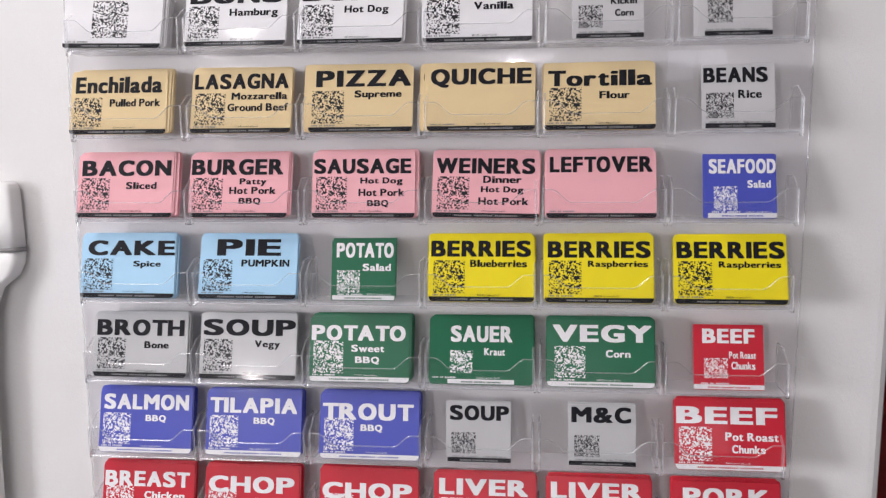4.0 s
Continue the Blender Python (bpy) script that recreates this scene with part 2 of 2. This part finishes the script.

★ ★ ★

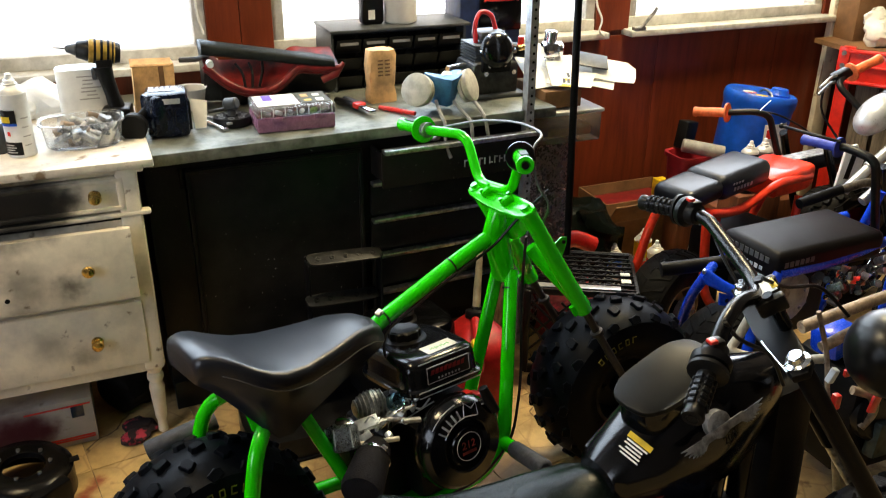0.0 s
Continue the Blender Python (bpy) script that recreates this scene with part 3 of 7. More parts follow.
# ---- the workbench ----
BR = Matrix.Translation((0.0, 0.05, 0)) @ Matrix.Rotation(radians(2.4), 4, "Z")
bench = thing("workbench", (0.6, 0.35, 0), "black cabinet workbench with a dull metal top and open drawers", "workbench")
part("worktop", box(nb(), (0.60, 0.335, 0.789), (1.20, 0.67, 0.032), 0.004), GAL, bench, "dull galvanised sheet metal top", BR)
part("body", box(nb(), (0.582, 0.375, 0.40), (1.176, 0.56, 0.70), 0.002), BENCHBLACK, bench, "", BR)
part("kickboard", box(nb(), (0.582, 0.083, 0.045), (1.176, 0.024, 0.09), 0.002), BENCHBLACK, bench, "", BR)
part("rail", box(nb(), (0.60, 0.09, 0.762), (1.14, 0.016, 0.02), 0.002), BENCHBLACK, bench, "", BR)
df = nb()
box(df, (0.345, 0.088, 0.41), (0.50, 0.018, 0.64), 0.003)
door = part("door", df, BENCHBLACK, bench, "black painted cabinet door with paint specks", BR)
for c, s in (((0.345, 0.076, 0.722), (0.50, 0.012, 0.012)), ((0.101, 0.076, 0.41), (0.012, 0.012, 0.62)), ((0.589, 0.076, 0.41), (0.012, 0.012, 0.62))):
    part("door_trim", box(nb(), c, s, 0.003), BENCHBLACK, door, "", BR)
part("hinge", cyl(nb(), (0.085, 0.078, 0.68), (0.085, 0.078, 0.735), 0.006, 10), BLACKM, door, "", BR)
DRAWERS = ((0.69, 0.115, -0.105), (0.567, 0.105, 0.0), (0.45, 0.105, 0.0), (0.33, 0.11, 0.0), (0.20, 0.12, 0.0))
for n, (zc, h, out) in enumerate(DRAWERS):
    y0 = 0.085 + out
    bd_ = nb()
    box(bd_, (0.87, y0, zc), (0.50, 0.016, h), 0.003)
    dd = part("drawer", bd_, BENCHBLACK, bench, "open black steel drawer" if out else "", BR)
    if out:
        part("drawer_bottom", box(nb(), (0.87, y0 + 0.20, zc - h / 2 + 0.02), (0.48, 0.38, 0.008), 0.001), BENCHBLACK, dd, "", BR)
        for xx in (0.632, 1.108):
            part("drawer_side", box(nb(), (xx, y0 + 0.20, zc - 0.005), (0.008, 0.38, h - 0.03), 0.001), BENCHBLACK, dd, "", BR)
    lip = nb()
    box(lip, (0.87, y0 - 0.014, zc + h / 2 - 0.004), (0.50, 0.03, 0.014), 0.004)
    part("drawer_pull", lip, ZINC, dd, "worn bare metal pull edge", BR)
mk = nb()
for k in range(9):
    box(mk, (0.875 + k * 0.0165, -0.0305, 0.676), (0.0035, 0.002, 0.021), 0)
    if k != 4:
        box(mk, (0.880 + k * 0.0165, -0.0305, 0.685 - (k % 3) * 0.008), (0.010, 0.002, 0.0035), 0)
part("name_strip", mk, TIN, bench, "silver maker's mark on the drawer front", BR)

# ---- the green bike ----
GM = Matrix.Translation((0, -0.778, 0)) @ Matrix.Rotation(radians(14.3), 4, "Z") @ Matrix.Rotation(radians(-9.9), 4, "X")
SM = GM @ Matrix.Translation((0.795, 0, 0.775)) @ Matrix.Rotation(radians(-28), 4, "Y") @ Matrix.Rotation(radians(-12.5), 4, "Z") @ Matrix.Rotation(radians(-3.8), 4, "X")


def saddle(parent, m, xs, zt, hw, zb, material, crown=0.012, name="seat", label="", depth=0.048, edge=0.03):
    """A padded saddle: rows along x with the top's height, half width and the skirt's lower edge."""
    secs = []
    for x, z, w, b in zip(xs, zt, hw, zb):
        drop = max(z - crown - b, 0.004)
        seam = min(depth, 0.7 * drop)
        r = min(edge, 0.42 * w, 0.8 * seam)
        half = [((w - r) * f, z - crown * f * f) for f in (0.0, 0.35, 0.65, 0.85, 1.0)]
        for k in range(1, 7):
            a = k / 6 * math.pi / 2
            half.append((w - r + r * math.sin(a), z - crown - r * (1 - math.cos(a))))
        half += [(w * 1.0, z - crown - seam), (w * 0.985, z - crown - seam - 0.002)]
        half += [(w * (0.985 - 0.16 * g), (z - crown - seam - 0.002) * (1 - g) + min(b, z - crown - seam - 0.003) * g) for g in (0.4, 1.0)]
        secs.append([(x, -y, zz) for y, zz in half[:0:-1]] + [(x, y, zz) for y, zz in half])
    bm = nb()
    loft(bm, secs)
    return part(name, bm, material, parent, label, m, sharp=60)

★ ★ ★

Stated goal
Scan the material above. Copy each line where "that" occurs.

Correct response
Continue the Blender Python (bpy) script that recreates this scene with part 2 of 2. This part finishes the script.
Continue the Blender Python (bpy) script that recreates this scene with part 3 of 7. More parts follow.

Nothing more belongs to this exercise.